Joe Biden ha pronunciato il suo ultimo discorso da presidente davanti alle telecamere nello Studio Ovale, chiudendo non solo il suo quadriennio alla Casa Bianca, ma anche una carriera politica ultracinquantennale. In venti minuti, Biden ha rivendicato alcuni risultati – dalla mediazione per il cessate il fuoco a Gaza al maxi-piano per il clima e l’energia – e ha lanciato un avvertimento che suona più cupo che celebrativo: negli Stati Uniti si starebbe formando un’«oligarchia» che minaccia le libertà fondamentali, la democrazia e i diritti dei cittadini.

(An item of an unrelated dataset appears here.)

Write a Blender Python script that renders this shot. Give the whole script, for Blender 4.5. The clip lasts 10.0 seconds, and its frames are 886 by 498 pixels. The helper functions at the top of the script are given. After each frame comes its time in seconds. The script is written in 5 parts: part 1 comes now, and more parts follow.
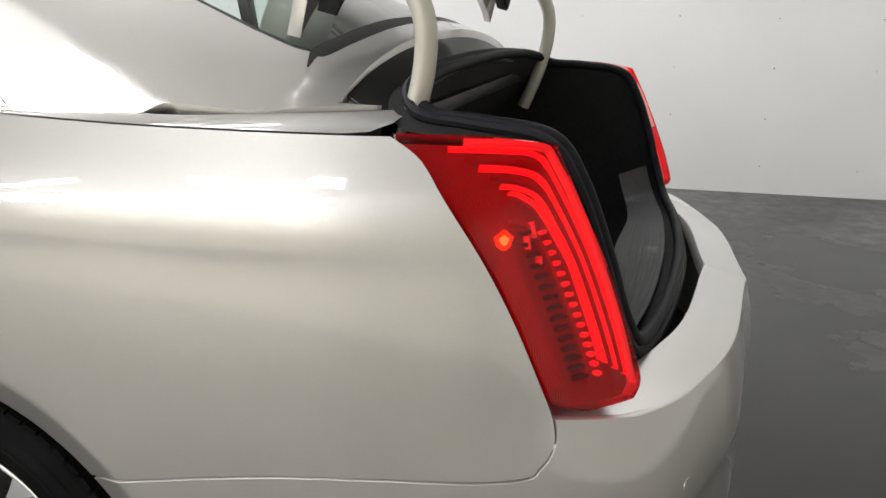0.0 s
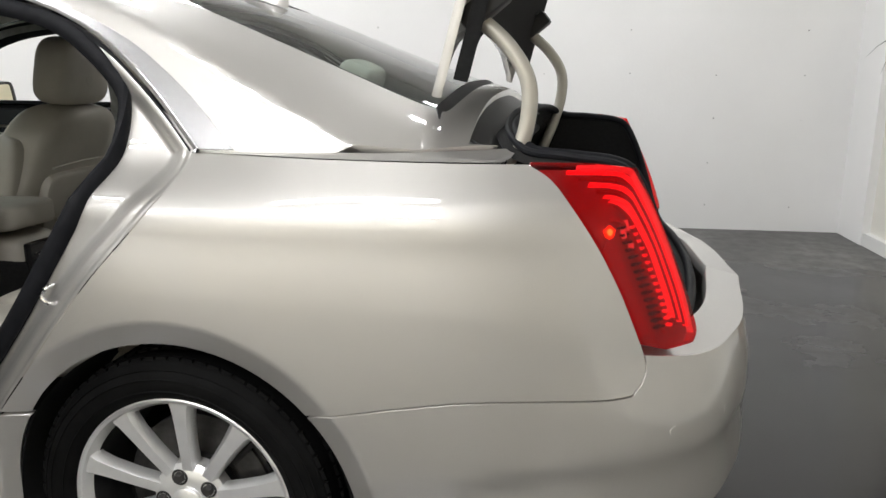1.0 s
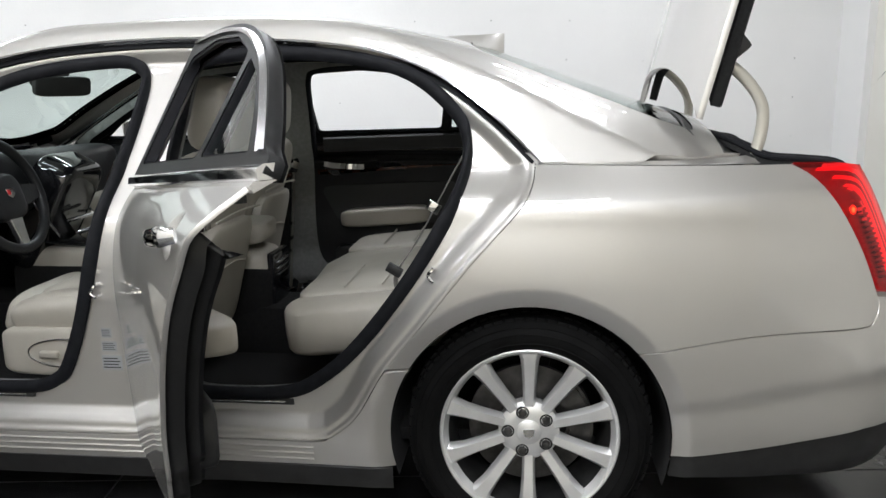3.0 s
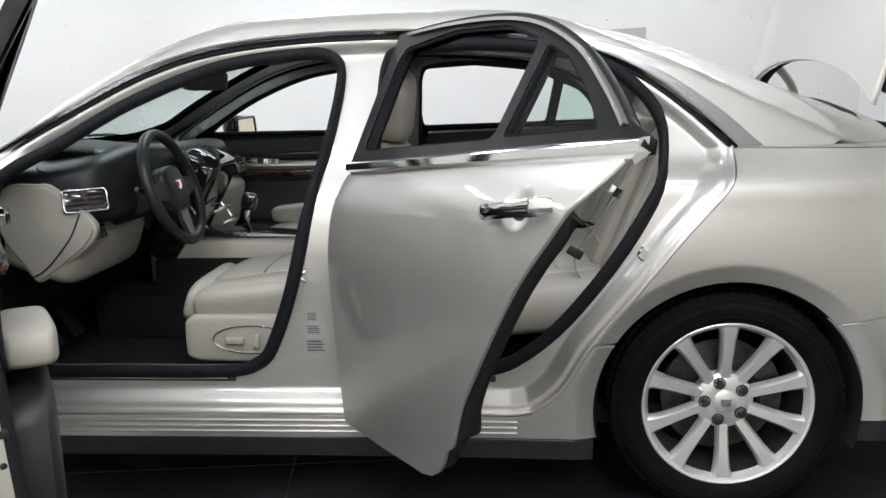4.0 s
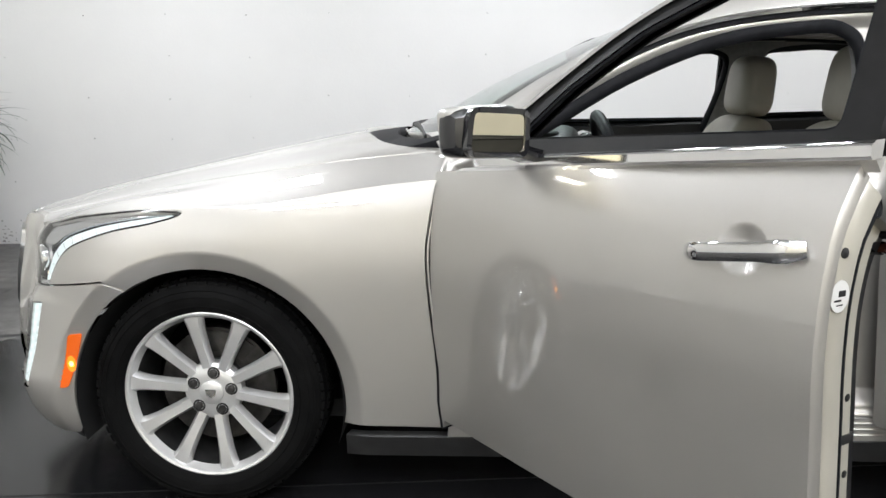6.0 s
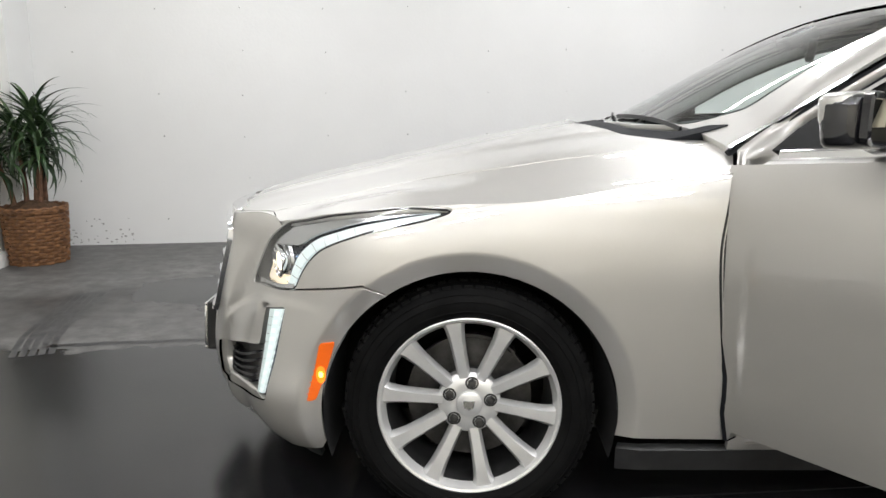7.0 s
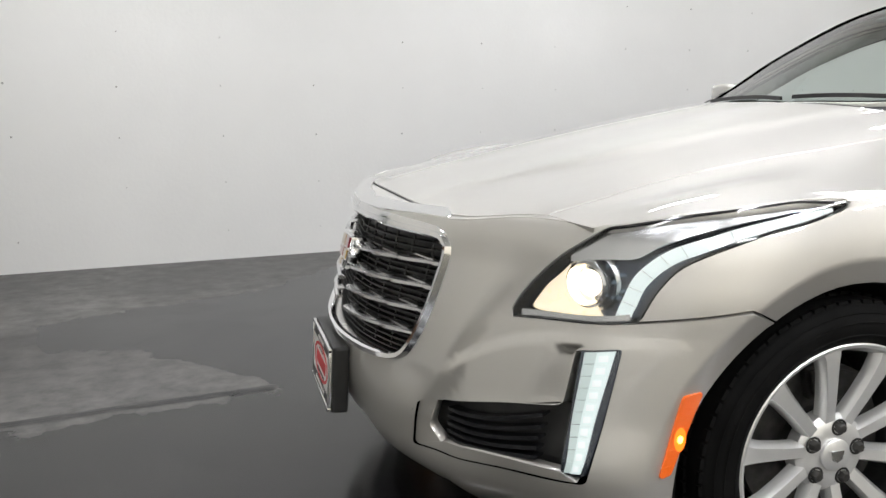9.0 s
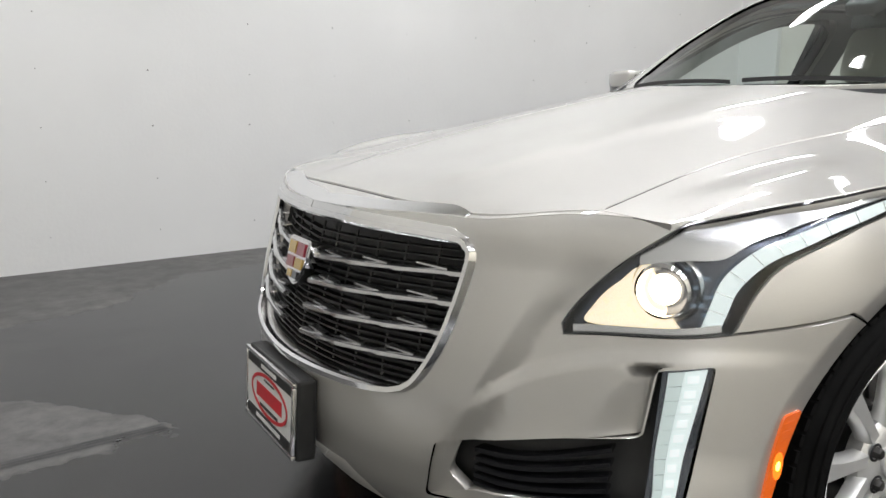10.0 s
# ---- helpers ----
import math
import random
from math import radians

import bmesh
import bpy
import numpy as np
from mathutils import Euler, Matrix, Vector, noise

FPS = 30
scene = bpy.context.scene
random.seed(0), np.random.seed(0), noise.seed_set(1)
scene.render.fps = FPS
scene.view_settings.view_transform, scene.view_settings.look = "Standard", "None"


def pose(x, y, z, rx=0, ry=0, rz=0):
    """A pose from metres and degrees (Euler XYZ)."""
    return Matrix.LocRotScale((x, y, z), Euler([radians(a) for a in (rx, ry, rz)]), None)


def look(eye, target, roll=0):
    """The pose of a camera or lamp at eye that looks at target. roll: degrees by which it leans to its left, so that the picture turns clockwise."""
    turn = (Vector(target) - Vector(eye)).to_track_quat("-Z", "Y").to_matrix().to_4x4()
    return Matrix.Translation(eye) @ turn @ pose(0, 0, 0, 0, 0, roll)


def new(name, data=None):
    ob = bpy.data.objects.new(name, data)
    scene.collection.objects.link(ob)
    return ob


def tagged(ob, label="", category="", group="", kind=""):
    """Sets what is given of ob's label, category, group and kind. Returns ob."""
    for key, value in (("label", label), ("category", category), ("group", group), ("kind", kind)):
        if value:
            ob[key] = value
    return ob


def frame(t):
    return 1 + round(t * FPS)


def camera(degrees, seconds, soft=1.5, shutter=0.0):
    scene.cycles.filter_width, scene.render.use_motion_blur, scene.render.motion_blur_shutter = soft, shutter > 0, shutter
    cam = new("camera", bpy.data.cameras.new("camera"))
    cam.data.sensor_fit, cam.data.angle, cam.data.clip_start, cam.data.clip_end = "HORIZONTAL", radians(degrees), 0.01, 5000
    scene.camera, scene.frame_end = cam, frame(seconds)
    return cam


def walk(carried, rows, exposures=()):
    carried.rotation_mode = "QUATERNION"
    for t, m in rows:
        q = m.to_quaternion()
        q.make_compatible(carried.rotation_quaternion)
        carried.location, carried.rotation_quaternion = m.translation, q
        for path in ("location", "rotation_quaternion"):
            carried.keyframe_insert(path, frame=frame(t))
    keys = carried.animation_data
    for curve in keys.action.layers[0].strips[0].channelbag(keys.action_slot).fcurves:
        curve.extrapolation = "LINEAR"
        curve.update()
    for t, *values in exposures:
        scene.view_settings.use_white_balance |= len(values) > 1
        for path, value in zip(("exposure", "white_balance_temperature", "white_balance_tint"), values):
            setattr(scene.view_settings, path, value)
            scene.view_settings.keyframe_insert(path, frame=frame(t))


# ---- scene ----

Il presidente uscente ha parlato di un’erosione dei principi che hanno retto il paese per oltre due secoli e mezzo. Non ha nominato nessuno in particolare, ma il riferimento ai «pochi individui eccezionalmente ricchi» è apparso fin troppo chiaro: dai grandi donatori politici a figure come Elon Musk, investitori che potrebbero esercitare pressioni sconfinate su istituzioni e opinione pubblica, specie attraverso i social media.

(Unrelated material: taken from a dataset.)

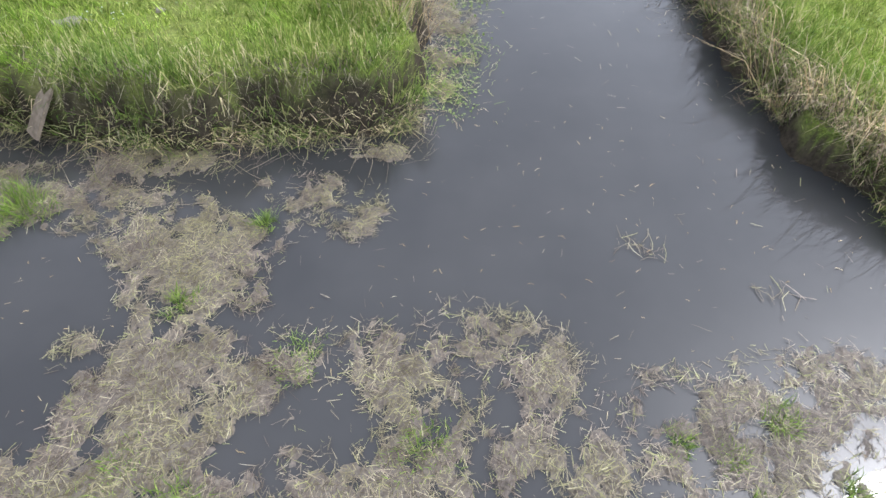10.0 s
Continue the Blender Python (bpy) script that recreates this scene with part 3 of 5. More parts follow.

Biden ha puntato il dito contro un «complesso tecnologico-industriale» che ricorda, per analogia, il vecchio «complesso militare-industriale» di cui mise in guardia Dwight D. Eisenhower nel suo discorso di addio del 1961.
La linea esposta da Biden appare amara: chiude la sua esperienza di governo con la percezione di aver ottenuto meno di quanto sperava sul fronte delle riforme sistemiche, pur elencando i dati sulla crescita economica e l’impatto dell’Inflation Reduction Act, presentato come il più grande intervento mai approvato negli Stati Uniti contro il cambiamento climatico. Il presidente uscente sa che molte di queste misure potrebbero essere smantellate dalla prossima amministrazione – quella dello stesso Donald Trump, nuovamente in arrivo alla Casa Bianca – e ne esprime la preoccupazione. La critica, tuttavia, non si trasforma in un attacco diretto a Trump: l’allusione è semmai alla fragilità delle istituzioni davanti all’influenza di soggetti potentissimi e all’indebolimento di un “ecosistema dell’informazione” ormai saturo di disinformazione.
Biden ha anche parlato di necessarie modifiche costituzionali per evitare gli abusi di potere da parte di ogni futuro presidente. Non ha escluso limiti di mandato, nuovi parametri etici per i giudici della Corte Suprema o divieti riguardo agli investimenti del Congresso. Obiettivi ambiziosi in un clima politico e sociale che Biden ritiene pericolosamente polarizzato.
È un presidente che saluta in modo tutt’altro che rassicurante, evocando un futuro carico di tensioni, soprattutto intorno al tema ambientale. Ha denunciato «forze potenti» impegnate a smantellare gli sforzi sul clima per mantenere intatti i propri profitti.
È un discorso in cui riemerge l’America di sempre, divisa fra spinte riformatrici e interessi consolidati, con un sistema di pesi e contrappesi che Biden giudica oggi a rischio.
Ha poi rivendicato, come segno finale del suo operato, la mediazione per il cessate il fuoco a Gaza, rivolgendo più di uno sguardo alle critiche sul bilancio umano del conflitto. Biden si è assunto il merito dell’accordo e ha criticato chi vuole accaparrarselo politicamente – un implicito riferimento alle dichiarazioni del presidente eletto Trump – ma ha anche riconosciuto che questa tregua, come altri risultati, non è bastata a calmare le tensioni interne.
Infine, da ex “bambino balbuziente” di Scranton, Biden ha ringraziato la sua famiglia e i collaboratori, evocando un’America ancora in grado di realizzare sogni e carriere impensabili. Ma il suo monito fa da contraltare all’ottimismo di maniera: «Ora tocca a voi fare la guardia», ha detto. L’eredità politica di Biden rimane incerta e segnala la sensazione di un uomo che lascia la Casa Bianca preoccupato per il futuro, convinto che i semi piantati possano crescere, ma consapevole che la prossima stagione potrebbe essere più turbolenta che mai.